LA FOTOGRAFIA COME MEZZO E NON COME FINE
LA FOTOGRAFIA COME MEZZO E NON COME FINE
Leggendo appunti sulla fotografia naturalistica mi ha colpito questa frase. Queste parole, lette in un vecchio articolo non firmato mi hanno turbato, anche spiazzato, ma non per mancanza di valore intrinseco che l’immagine naturalistica ha per sua natura, piuttosto perché ha centrato un mio pensiero latente ancora nascosto, perché questa frase la condivido a mia insaputa. “La fotografia come mezzo e non come fine”.
Una fotografia vissuta non come fotografia documentativa o come una immagine che racchiuda una estetica oggettiva comune, ma piuttosto eccitata da uno stimolo emotivo indipendente dalla bellezza, aggiungerei voluttuosa nel vero senso dell’etimologia della parola.
Cos’è che mi spinge allora fotografare la natura? i boschi ad esempio?
Passare intere giornate fuori dai sentieri comuni, arrampicarsi dove caprioli faticano, sdraiarsi come tassi in un cespuglio o appiccicarsi a una roccia come una lucertola solo perché da quella posizione l’occhio è gratificato, oltretutto con due o tre kili di attrezzatura addosso e spesso un cavalletto.
La fotografia naturalistica è fortemente vissuta con passione e amore da parte mia al punto che banalizzo immagini dotate di forte impatto visivo a favore di una ricerca profonda che si avvicina più al sogno piuttosto che a una verità ormai falsata.

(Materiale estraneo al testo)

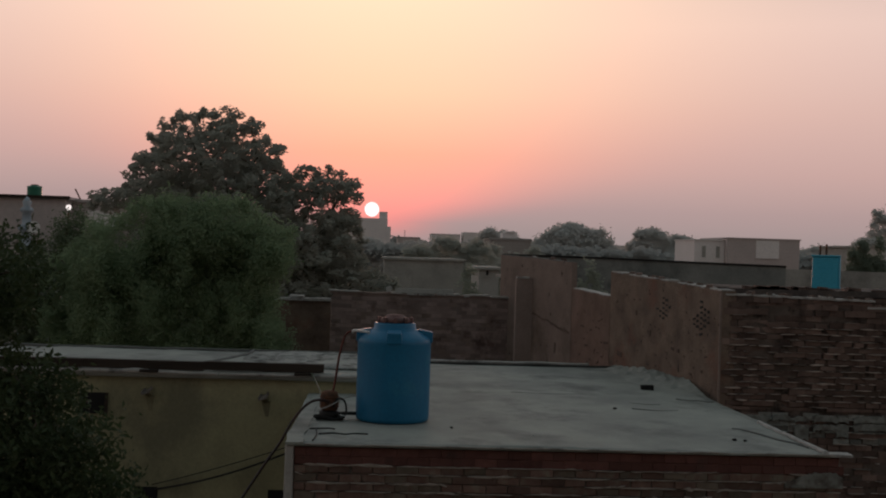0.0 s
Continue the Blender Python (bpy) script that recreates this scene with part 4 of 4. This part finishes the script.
for k in range(22):
    u = rngf.random()
    plumes.append((-1.9 - 0.85 * u, rngf.uniform(-0.6, 0.5), 5.5 - 0.35 * u - rngf.random() ** 1.2 * 2.0, rngf.uniform(0.18, 0.36), rngf.uniform(0.2, 0.4), rngf.uniform(0.3, 0.55)))
tree("feathery_tree", (-4.2, 25, 0), plumes, "soft green feathery tree behind the yellow house", L_LIGHT, 0.08, 420, 0.085, 8, 0.14, 0.36, shell=0.3, inner=0.5, limbs=False, calm=0.62)
# darker trees that fill in beside it
tree("dark_green_tree", (-6.9, 26.2, 0), [
    (0.05, 0, 5.8, 0.42, 0.5, 0.85), (-0.2, 0, 5.0, 0.8, 0.8, 0.9), (-1.2, 0.2, 4.6, 1.2, 0.9, 1.0), (0.7, 0, 4.7, 0.8, 0.8, 0.9), (-0.3, 0, 3.6, 1.8, 1.0, 1.0), (-1.9, 0, 5.1, 0.5, 0.6, 0.6), (1.2, 0.2, 3.4, 1.2, 0.9, 0.9)],
    "dense dark green tree beside the yellow house", L_DEEP, 0.09, 380, 0.10, 31, 0.12, 0.45, shell=0.4, inner=0.45)
# foliage close by
tree("near_bush", (-2.9, 7.0, 0), [
    (0.55, 0, 5.55, 0.45, 0.5, 0.33), (0.2, 0.1, 5.35, 0.6, 0.5, 0.38), (0.72, 0, 4.95, 0.40, 0.5, 0.16), (0.95, -0.1, 4.66, 0.42, 0.5, 0.34), (1.15, 0, 4.25, 0.36, 0.45, 0.4), (0.6, 0, 4.3, 0.7, 0.6, 0.6),
    (0.5, 0, 3.4, 0.9, 0.7, 0.6)],
    "dense dark leafy tree standing close by", L_NEAR, 0.05, 1150, 0.045, 14, 0.07, 0.45, shell=0.5, inner=0.35)


# haze on the skyline trees is only the pale colour of their leaves
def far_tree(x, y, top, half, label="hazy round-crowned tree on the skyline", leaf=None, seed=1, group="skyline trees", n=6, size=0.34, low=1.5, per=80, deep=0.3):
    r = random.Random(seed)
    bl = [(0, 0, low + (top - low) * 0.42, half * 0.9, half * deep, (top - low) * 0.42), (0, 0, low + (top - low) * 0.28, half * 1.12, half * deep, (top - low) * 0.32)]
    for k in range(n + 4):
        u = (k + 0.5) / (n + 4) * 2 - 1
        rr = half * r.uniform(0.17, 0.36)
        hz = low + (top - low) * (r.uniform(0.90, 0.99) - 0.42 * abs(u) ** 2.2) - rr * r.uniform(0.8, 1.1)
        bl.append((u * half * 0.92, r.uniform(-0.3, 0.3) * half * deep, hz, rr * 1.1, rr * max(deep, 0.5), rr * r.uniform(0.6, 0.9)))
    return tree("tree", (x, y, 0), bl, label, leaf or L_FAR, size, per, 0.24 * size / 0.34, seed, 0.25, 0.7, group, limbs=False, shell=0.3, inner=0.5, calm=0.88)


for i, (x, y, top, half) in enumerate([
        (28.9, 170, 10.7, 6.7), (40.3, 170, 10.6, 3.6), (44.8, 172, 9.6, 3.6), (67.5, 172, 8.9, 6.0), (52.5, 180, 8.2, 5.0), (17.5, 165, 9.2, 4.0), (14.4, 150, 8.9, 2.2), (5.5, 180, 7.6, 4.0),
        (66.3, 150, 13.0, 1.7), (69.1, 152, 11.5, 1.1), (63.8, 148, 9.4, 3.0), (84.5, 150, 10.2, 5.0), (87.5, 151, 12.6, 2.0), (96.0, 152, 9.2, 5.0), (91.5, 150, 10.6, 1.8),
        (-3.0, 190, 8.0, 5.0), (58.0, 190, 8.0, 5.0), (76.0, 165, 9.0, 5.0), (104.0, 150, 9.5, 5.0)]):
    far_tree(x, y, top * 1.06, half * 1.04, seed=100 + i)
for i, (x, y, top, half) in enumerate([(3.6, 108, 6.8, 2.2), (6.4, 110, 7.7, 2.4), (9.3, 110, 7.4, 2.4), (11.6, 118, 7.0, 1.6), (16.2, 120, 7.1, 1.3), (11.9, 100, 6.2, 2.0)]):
    far_tree(x, y, top, half, "haze-tinted green tree among the houses", L_FARMID, 140 + i, "trees among the houses", size=0.26, per=60)
# belts of low trees along the horizon, haze painted in their leaf colour
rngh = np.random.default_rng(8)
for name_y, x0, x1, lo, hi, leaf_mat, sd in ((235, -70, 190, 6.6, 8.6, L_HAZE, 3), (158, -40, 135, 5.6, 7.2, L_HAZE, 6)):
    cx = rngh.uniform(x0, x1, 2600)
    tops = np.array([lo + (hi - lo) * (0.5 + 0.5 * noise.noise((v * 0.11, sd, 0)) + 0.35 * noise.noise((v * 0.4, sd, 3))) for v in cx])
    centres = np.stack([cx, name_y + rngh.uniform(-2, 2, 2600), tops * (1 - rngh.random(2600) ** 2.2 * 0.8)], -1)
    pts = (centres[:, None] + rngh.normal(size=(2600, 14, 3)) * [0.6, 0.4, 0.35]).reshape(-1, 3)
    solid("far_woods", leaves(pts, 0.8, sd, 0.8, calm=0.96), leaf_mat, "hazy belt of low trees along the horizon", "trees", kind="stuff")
far_tree(5.0, 55, 5.3, 0.9, "small haze-tinted tree beside a wall", L_MID, 161, "trees among the houses", 4, 0.14, 1.5, 200)
for i, (x, top, half) in enumerate([(20.95, 6.75, 0.32), (21.35, 7.05, 0.34), (22.15, 7.2, 0.30), (21.7, 6.4, 0.5)]):
    far_tree(x, 50, top, half, "upright dark green shrub beside the house", L_SHRUB, 170 + i, "shrubs beside the house", 4, 0.13, 2.5, 1000, 0.8)
far_tree(33.9, 71, 8.0, 0.6, "small dark shrub behind the house roof", L_SHRUB, 176, "shrubs beside the house", 4, 0.16, 3.0, 260, 0.8)
far_tree(3.9, 49.0, 5.6, 0.42, "small haze-tinted tree beside a wall", L_MID, 163, "trees among the houses", 4, 0.14, 1.5, 260)
far_tree(5.72, 31.0, 5.77, 0.5, "dark leafy bush behind the broken wall", L_MID, 181, "trees among the houses", 4, 0.12, 2.0, 260)


# ---- bricks of the near walls ----
MESHES = [brick_mesh("brick", 200 + k) for k in range(6)]
RED = [brick_mesh("brick", 240 + k) for k in range(3)]
for me in RED:
    me.materials.append(M_BRICK_RED)
HALF = [brick_mesh("brick", 220 + k, BRICK_L / 2) for k in range(3)]
GREYISH = [brick_mesh("brick", 260 + k, rough=0.007) for k in range(3)]
for me in GREYISH:
    me.materials.append(M_BRICK_GREY)
for me in MESHES + HALF:
    me.materials.append(M_BRICK)
rngw = random.Random(77)
course = BRICK_H + JOINT
top_rows = ROOF_Z - 0.034
z_low = top_rows - 13 * course
for x, z, f, row in brick_slots(FX0 + 0.065, FX1 + 0.13, z_low, top_rows):
    out = rngw.uniform(-0.008, 0.010)
    red = z > top_rows - 2.2 * course
    turn = pose(0, 0, 0, rngw.uniform(-1.5, 1.5), rngw.uniform(-0.9, 0.9), rngw.uniform(-1.8, 1.8))
    grow = Matrix.Identity(4)
    if red:
        ob = new("brick", RED[rngw.randrange(3)])
        grow, out = Matrix.Diagonal((f * 1.035, 1, 1.21, 1)), out * 0.3
        z -= JOINT * 0.5
    elif f > 0.9:
        grow = Matrix.Diagonal((rngw.uniform(0.90, 0.97) if rngw.random() < 0.2 else 1.03, 1, rngw.uniform(0.97, 1.1), 1))
        ob = new("brick", (GREYISH if rngw.random() < 0.36 else MESHES)[rngw.randrange(3)])
    elif 0.4 < f < 0.62:
        ob = new("brick", HALF[rngw.randrange(3)])
    else:
        ob = new("brick", MESHES[0])
        grow = Matrix.Diagonal((f, 1, 1, 1))
    ob.matrix_basis = pose(x, FY0 + 0.01 - out, z + (0 if red else rngw.uniform(-0.003, 0.003))) @ turn @ grow
    ob.parent = near_house

OLD = [brick_mesh("brick", 300 + k, rough=0.009) for k in range(6)]
PALE = [brick_mesh("brick", 320 + k, rough=0.009) for k in range(3)]
for me in OLD:
    me.materials.append(M_OLD)
for me in PALE:
    me.materials.append(M_BRICK_PALE)
kept = 0
joined, joined_pale, joined_lime = [], [], []
GROOVE = 3.571
for x, z, f, row in brick_slots(5.16, 12.6, 1.66, 5.33):
    if z + BRICK_H > right_top(x) - 0.02:
        continue
    band = rngw.random() < (0.88 if 3.25 < z < 3.52 else 0.3 if 3.1 < z < 3.25 else 0.03 if z < 3.05 else 0.0)
    pale = band or rngw.random() < 0.003
    out = rngw.uniform(-0.032, 0.022)
    if rngw.random() < (0.035 if z < 4.9 else 0.008):
        continue
    short = rngw.uniform(0.6, 0.9) if rngw.random() < 0.16 else 1.04
    cut = 0.03 if abs(z - GROOVE) < 0.03 else 0.0
    fill = rngw.uniform(1.12, 1.22) if z > 4.85 or rngw.random() < 0.4 else rngw.uniform(0.86, 1.05)
    near = 5.16 < x < 9.6 and 3.62 < z < 5.0
    if near and f > 0.9 and kept < 300:
        ob = new("brick", (PALE[rngw.randrange(3)] if pale else OLD[rngw.randrange(6)]))
        ob.matrix_basis = pose(x, RY + 0.02 - out, z + rngw.uniform(-0.005, 0.005), rngw.uniform(-3, 3), rngw.uniform(-1.2, 1.2), rngw.uniform(-3, 3)) @ Matrix.Diagonal((short, 1, fill, 1))
        ob.parent = right_house
        kept += 1
    else:
        (joined_lime if band else joined_pale if pale else joined).append((x, RY + 0.02 - out, RY + 0.12, z + cut, BRICK_L * f * short, BRICK_H * (1.0 if cut else fill) - cut, rngw.uniform(-0.02, 0.02)))
tagged(part("bricks", join_boxes("bricks", joined), M_OLD_JOINED, right_house), kind="stuff")
tagged(part("lime_bricks", join_boxes("lime_bricks", joined_pale), M_BRICK_PALE, right_house, "lime-splashed bricks"), kind="stuff")
tagged(part("grey_bricks", join_boxes("grey_bricks", joined_lime), M_BRICK_LIME, right_house, "band of grey lime-washed bricks"), kind="stuff")


# ---- mortar squeezed out of the bed joints ----
def mortar_beads(x0, x1, z0, rows, y, share, seed, long, thick, top=None):
    """Wavy broken beads of mortar along the joints; share(x, z) says how much of them is left."""
    r = random.Random(seed)
    vs, fs = [], []
    for k in range(rows):
        z = z0 + k * (BRICK_H + JOINT) - JOINT / 2
        x = x0 + r.uniform(0, 0.2)
        while x < x1 - 0.05:
            ln = min(r.uniform(*long), x1 - x)
            if r.random() < share(x, z) and (top is None or z < top(x)):
                steps = max(2, int(ln / 0.045))
                h, ph, lift = r.uniform(*thick), r.uniform(0, 50), r.uniform(-0.006, 0.006)
                for i in range(steps + 1):
                    u = i / steps
                    px = x + ln * u
                    hh = h * (0.8 + 0.6 * noise.noise((px * 9, ph, 0))) * (0.3 if i in (0, steps) else 0.75 if i in (1, steps - 1) else 1.0)
                    zc = z + lift + 0.010 * noise.noise((px * 4, ph, 3)) + 0.005 * noise.noise((px * 16, ph, 5))
                    yy = y - 0.010 * (0.5 + noise.noise((px * 11, ph, 7))) - 0.003
                    n = len(vs)
                    hh = max(0.0025, hh)
                    vs += [(px, yy + 0.004, zc - hh / 2), (px, yy, zc + hh * 0.15), (px, yy + 0.007, zc + hh / 2), (px, y + 0.07, zc + hh / 2), (px, y + 0.07, zc - hh / 2)]
                    if i:
                        fs += [(n - 5 + j, n - 5 + (j + 1) % 5, n + (j + 1) % 5, n + j) for j in range(5)]
                    else:
                        fs.append((n, n + 1, n + 2, n + 3, n + 4))
                fs.append((n + 4, n + 3, n + 2, n + 1, n))
            x += ln + r.uniform(0.0, 0.12)
    me = bpy.data.meshes.new("squeezed_mortar")
    me.from_pydata(vs, [], fs)
    me.update()
    return me


def old_share(x, z):
    f = 0.95 if 3.72 < z < 4.85 else 0.5 if 3.05 < z < 3.3 else 0.30 if z < 3.7 else 0.26
    return 0.0 if abs(z - GROOVE) < 0.05 else f + 0.5 * noise.noise((x * 0.9, z * 1.6, 4))


tagged(part("squeezed_mortar", mortar_beads(FX0 + 0.07, FX1 + 0.1, z_low, 12, FY0 + 0.004, lambda x, z: 0.9, 5, (0.15, 1.1), (0.014, 0.030)), M_BEAD, near_house, "pale mortar squeezed from the joints"), kind="stuff")
tagged(part("squeezed_mortar", mortar_beads(5.2, 12.6, 1.66, 41, RY - 0.006, old_share, 6, (0.05, 0.30), (0.013, 0.030), lambda x: right_top(x) - 0.3), M_BEAD_OLD, right_house, "pale mortar left on the joints"), kind="stuff")
# grey lime that fills the joints of a few courses
tagged(part("lime_pointing", mortar_beads(5.5, 12.6, 3.298, 3, RY - 0.004, lambda x, z: 0.85, 16, (0.15, 0.8), (0.022, 0.036)), M_LIME, right_house, "grey-green lime in the joints"), kind="stuff")

rngc = random.Random(64)
x = 5.5
for k in range(26):
    ln = rngc.uniform(0.18, 0.62)
    for zt, share in ((3.545, 0.85), (3.42, 0.62), (3.31, 0.28)):
        if x + ln < 12.6 and rngc.random() < share:
            zz = zt + rngc.uniform(-0.02, 0.015)
            wall_run("lime_coat", (x, RY - 0.014 - 0.004 * (k % 2)), (x + ln, RY - 0.014 - 0.004 * (k % 2)), 0, [(0, zz - 0.03), (0.2, zz), (0.8, zz - 0.008), (1, zz - 0.035)], 0.05, M_LIME,
                     right_house, "flaking grey-green lime coat on old bricks", 14, 0.03, 81 + k, rngc.uniform(0.07, 0.11))
    x += ln + rngc.uniform(-0.02, 0.10)
rngm = random.Random(91)
lumps = bmesh.new()
for k in range(46):
    x, row = FX0 + 0.1 + rngm.random() ** 1.5 * 5.4, rngm.randrange(1, 11)
    z = z_low + row * course - JOINT / 2 + rngm.uniform(-0.01, 0.02)
    m = pose(x, FY0 - 0.001, z, 0, rngm.uniform(-25, 25), 0) @ Matrix.Diagonal((rngm.uniform(0.02, 0.09), 0.012, rngm.uniform(0.006, 0.016), 1))
    bmesh.ops.create_icosphere(lumps, subdivisions=1, radius=1.0, matrix=m)
tagged(part("lumpy_mortar", lumps, M_BEAD, near_house, "pale lumps of mortar on the bricks"), kind="stuff")
wall_run("cement_patch", (FX1 - 0.5, FY0 - 0.008), (FX1 + 0.12, FY0 - 0.008), ROOF_Z - 0.36, [(0, ROOF_Z - 0.32), (0.25, ROOF_Z - 0.25), (0.5, ROOF_Z - 0.20), (0.85, ROOF_Z - 0.20), (1, ROOF_Z - 0.25)], 0.06, M_LIME, near_house,
         "grey-green cement patch on brick", 24, 0.035, 71)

E’ per un bisogno interiore di far parte dell’ambiente naturale, qualcosa che si avvicina all’universale forza che essa trasmette, cui io cerco di farne parte. L’osservazione quasi maniacale di essa, della natura, del particolare o del soggetto finalizzato allo scatto, mi porta quindi inconsapevolmente ad una visione nuova, un occhio diverso che apre la mente e la conoscenza di quei luoghi. Nella mia mente esiste un sipario che a un certo momento scende, cancella un mondo superficiale, poi si riapre nell’intimità di quei luoghi, e come un animale selvatico m’immergo in questo ambiente.
Disagi e avversità dovute al clima, mani congelate nell’attesa della luce migliore che riveli lo scenario freddo dell’inverno, lunghe camminate su per delle rive scoscese scoprendo poi che la luce è cambiata all’ultimo momento, cercare con avidità qualcosa da infilare nell’obbiettivo solo per una sete curiosa guidata da una paranoia o per esorcizzare la paura di non farne parte.
Non è necessario che conosca la storia botanica di un bosco per fotografarlo con passione emotiva, ma se lo amo al punto da fotografarlo vorrei poi conoscerlo meglio e questo a mio avviso è un bene. L’approccio è quindi rovesciato e come tale la forza dell’immagine ottenuta sarà migliore.
Il risultato che ne consegue non sarà allora una cartolina ma diventa un’opera fotografica soggettiva, voluta, cercata ad ogni costo, ma anche un pretesto, ed ecco allora che diventa un mezzo e non un fine per viverla e farne parte.